Economy: The Hidden Layer of Every Online Game

Behind every great gaming session is an economic system quietly shaping every decision. Whether it's gold in a MOBA, credits in a tactical shooter, or crafting currency in an MMORPG, understanding and manipulating the in-game economy is often the difference between good players and great ones.

This guide teaches you how to think about in-game economies and use them to your advantage.

What Is an In-Game Economy?

An in-game economy governs the flow of resources — how you earn them, how you spend them, and how managing them well gives you an edge. Common economy types include:

  • Currency systems: Gold, credits, coins earned through gameplay and spent on items or upgrades.
  • Crafting economies: Gathering materials to create gear, consumables, or weapons.
  • Auction/trading systems: Player-driven markets where supply and demand influence item values.
  • Time-based resources: Energy, stamina, or action points that replenish over time, requiring prioritization.

Core Economic Principles That Apply to Gaming

Opportunity Cost

Every resource you spend has an alternative use. Spending all your gold on an offensive item means you can't afford a defensive one. Always evaluate: what am I giving up by making this choice?

Resource Efficiency

Getting maximum value from each unit of currency is a critical skill. In many games, certain items provide a disproportionately high value relative to their cost.

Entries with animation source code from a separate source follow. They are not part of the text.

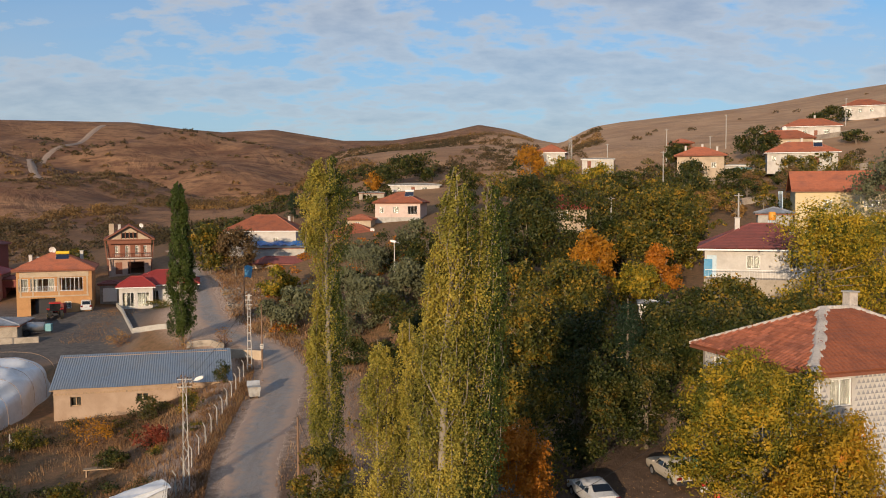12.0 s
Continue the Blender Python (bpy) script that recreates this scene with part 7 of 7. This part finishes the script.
low_wall("wall_farmyard", [(-66, 127.0), (-50.5, 129.2)], 0.8, 0.5, MORTAR, "low rubble wall below the farmyard")
low_wall("wall_terrace", [(70, 216.5), (92, 219.0)], 1.8, 0.4, CREAM, "cream terrace wall below the garage")
low_wall("wall_shed_yard", [(-20.5, 107.5), (-15.8, 106.0)], 1.1, 0.3, CREAM, "broken plastered wall stub behind the shed")
low_wall("wall_far", [(-26.5, 115.2), (-23.2, 114.2), (-21.5, 111.8)], 0.8, 0.5, MORTAR, "low mortared wall behind the shed")
tg = thing("water_tank_stand", "orange water tank on a tall steel stand", "tank", 44.2, 103, gz(44.2, 103), 0)
for sx in (-0.3, 0.3):
    for sy in (-0.3, 0.3):
        part("leg", Mesh().box(sx - 0.04, sy - 0.04, -0.3, sx + 0.04, sy + 0.04, 7.2), SKYPAINT, tg)
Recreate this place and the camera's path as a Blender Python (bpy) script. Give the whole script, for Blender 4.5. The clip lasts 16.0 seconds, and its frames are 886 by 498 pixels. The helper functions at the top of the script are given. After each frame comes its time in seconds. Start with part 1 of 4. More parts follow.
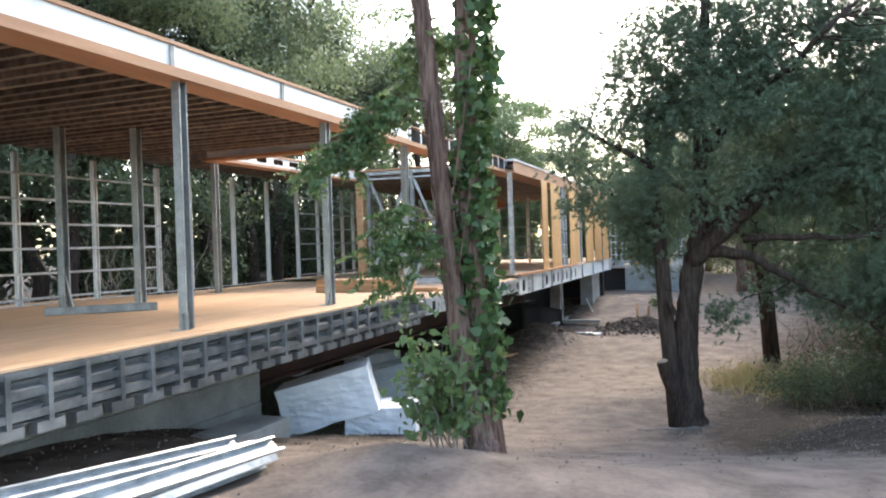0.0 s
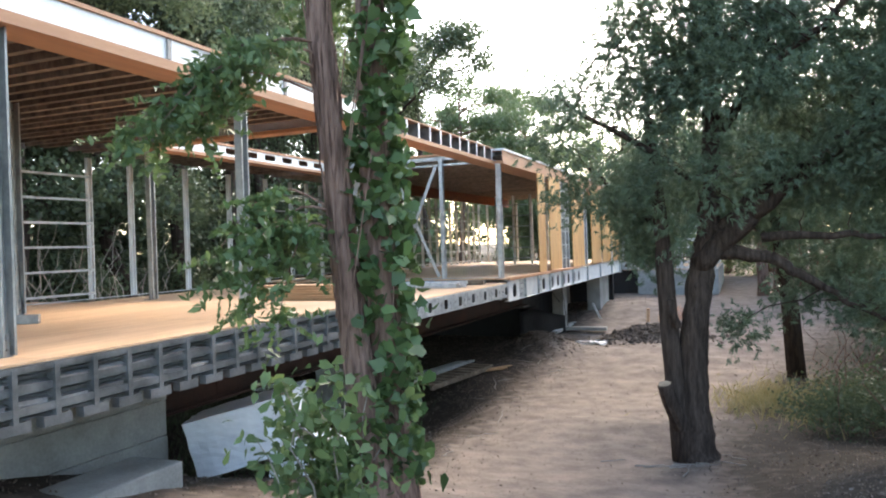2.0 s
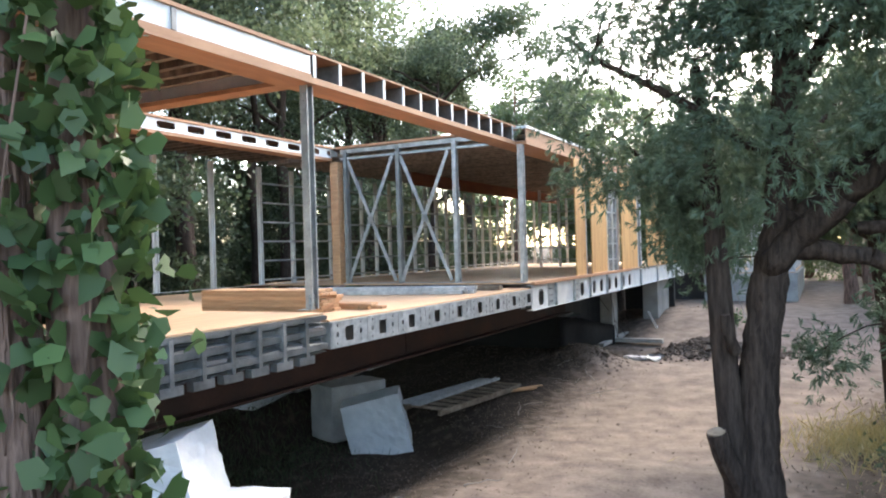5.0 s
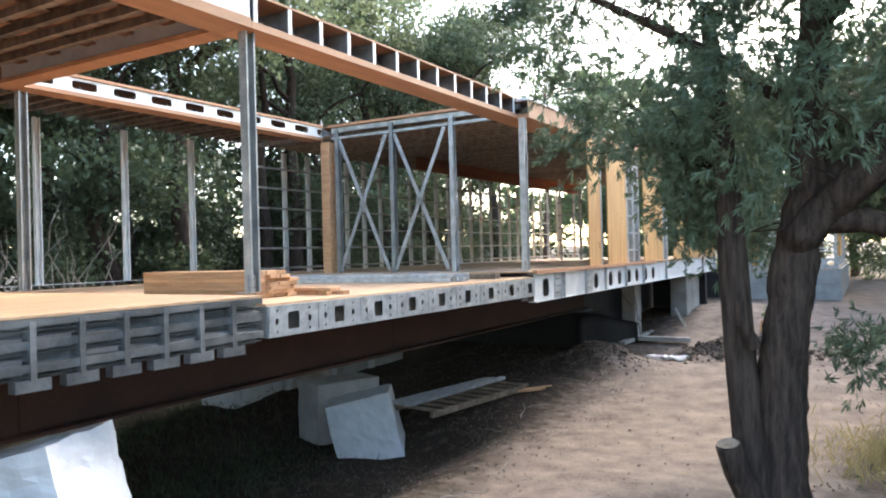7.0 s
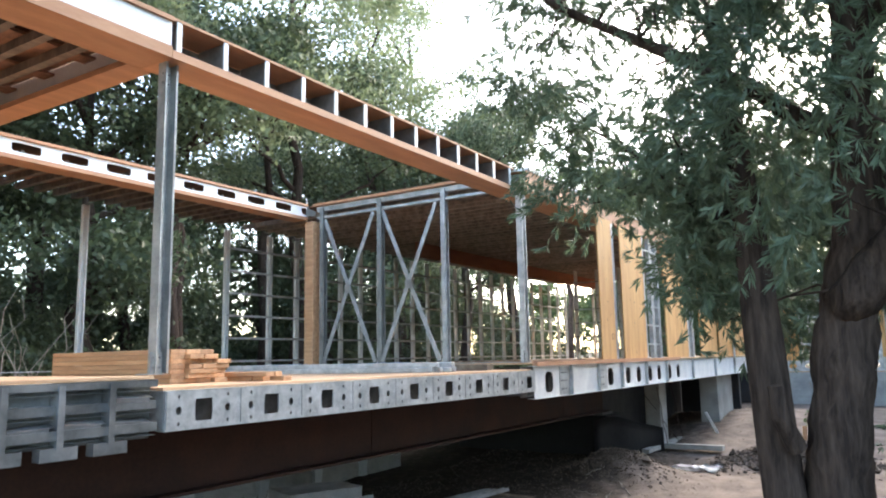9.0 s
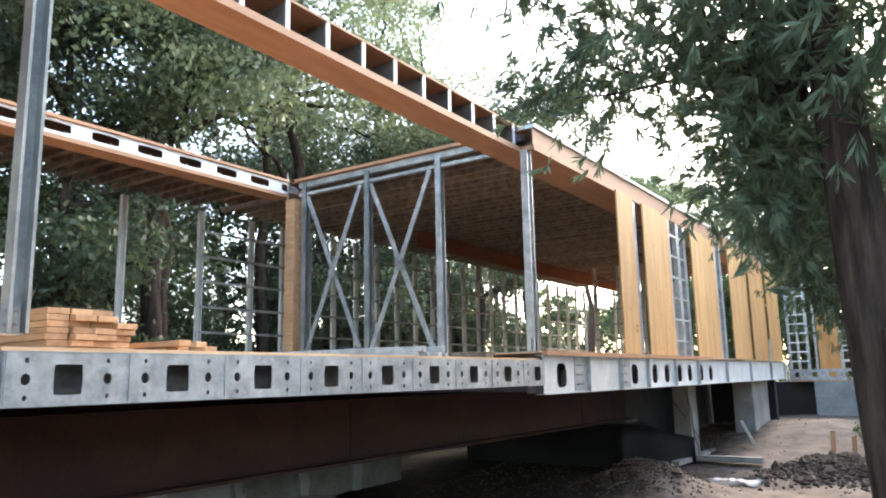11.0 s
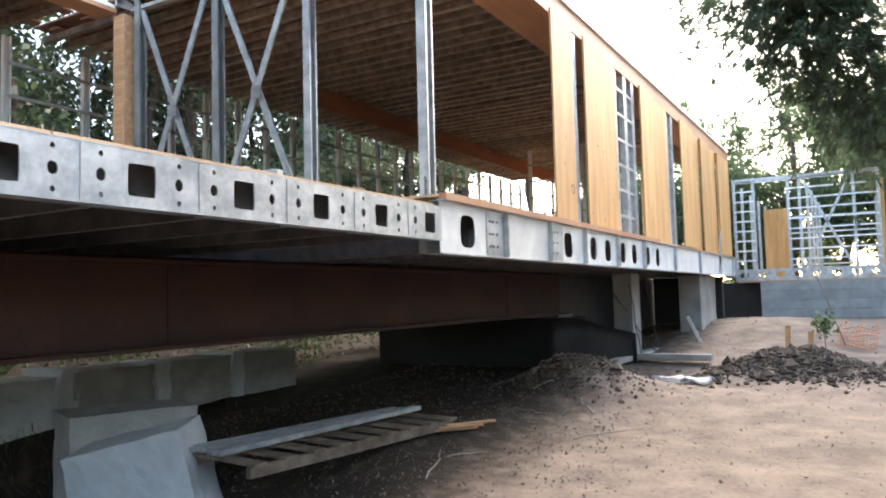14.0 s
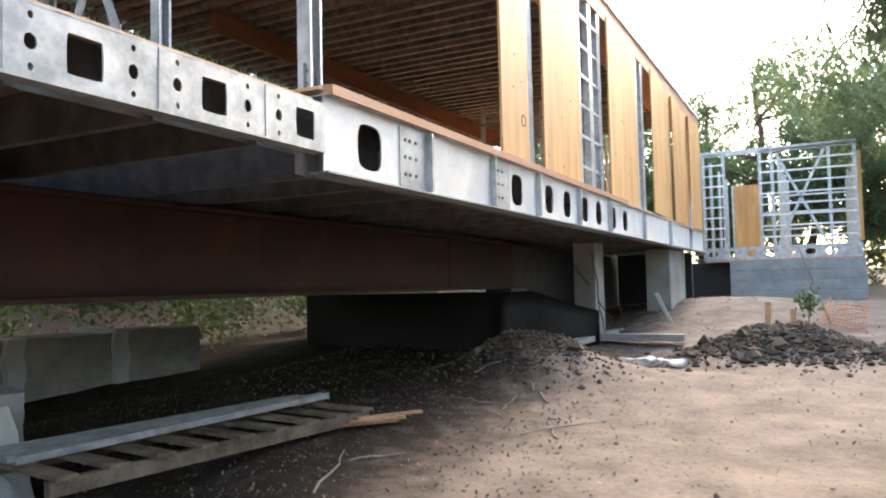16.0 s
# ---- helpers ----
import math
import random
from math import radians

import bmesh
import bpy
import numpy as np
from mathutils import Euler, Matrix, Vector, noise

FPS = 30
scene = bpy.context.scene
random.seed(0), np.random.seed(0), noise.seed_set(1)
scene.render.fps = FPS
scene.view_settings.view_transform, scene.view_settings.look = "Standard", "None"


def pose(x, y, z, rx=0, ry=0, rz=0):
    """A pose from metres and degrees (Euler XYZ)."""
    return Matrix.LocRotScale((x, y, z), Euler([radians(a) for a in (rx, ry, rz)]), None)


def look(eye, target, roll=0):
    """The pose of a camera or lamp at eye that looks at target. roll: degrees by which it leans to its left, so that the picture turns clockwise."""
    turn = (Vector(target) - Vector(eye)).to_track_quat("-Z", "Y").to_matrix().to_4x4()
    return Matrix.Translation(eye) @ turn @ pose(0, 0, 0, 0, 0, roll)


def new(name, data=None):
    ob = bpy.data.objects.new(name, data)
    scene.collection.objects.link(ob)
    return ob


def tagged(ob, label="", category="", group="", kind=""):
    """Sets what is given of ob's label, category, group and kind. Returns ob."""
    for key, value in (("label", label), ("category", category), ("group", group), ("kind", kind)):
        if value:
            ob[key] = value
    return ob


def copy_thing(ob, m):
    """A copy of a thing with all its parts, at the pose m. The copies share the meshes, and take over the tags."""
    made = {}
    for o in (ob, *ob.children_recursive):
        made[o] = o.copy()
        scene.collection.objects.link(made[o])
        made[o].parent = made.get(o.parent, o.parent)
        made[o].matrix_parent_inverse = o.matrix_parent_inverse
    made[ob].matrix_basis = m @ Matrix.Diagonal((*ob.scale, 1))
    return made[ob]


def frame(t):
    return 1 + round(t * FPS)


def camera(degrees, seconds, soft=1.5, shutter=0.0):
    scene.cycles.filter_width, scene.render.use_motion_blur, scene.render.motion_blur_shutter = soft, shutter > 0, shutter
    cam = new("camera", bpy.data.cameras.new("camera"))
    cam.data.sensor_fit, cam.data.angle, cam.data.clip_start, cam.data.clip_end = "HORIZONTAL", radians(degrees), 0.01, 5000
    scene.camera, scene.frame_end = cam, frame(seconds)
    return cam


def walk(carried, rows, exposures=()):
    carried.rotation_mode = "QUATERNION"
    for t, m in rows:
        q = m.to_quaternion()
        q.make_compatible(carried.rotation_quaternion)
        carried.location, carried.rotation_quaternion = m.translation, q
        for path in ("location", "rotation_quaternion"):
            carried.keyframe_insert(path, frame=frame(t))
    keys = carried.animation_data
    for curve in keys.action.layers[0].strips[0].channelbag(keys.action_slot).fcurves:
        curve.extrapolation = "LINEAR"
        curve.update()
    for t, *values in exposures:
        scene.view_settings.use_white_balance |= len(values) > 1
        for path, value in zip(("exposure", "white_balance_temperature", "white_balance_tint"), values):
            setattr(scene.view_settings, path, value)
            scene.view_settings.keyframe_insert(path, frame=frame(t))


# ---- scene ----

Learning which items offer the best "efficiency ratio" is a skill that directly translates to stronger gameplay.

Timing and Snowballing

In most economy-based games, early advantages compound over time. A player who is "economically ahead" — more gold, better items, more crafted resources — can snowball that lead into an insurmountable position. This is why early economic decisions matter enormously.

Practical Strategies for Economy-Based Games

  1. Never miss resource generation events. In MOBAs, missing last hits means missing gold. In MMOs, skipping daily quests is leaving resources on the table.
  2. Deny enemy economy where possible. Many games allow you to starve opponents of resources — deny creep kills, contest resource nodes, or control map areas that generate income.
  3. Understand item power spikes. In games with item systems, certain builds "spike" in power at specific gold thresholds. Playing aggressively when you hit your spike — and defensively when the enemy hits theirs — is high-level economic play.
  4. Invest in long-term returns. Some items or upgrades cost more upfront but generate passive income or bonuses over time. These are frequently undervalued by newer players.
  5. Don't waste resources on dead ends. Partially built items that don't contribute to your final build waste gold. Plan your full build before you start spending.

Economy Management in Player-Driven Markets (MMOs)

In MMORPGs with player auction houses or trading systems, economic knowledge becomes even more powerful:

  • Track price trends for commonly used materials — prices fluctuate based on patches, seasons, and player behavior.
  • Buy low, sell high — identifying undervalued items and relisting them is a legitimate in-game progression strategy.
  • Specialize your crafting in items with high demand and limited supply for maximum profit.

The Bigger Picture

Treating your in-game economy with the same intentionality as your combat skills is a mindset shift that separates casual players from competitive ones. Resources are finite. Decisions have consequences. Players who think economically — even if they never use that word — consistently outperform those who don't.

Start paying attention to the numbers behind the game, and you'll find a whole new layer of strategy waiting to be explored.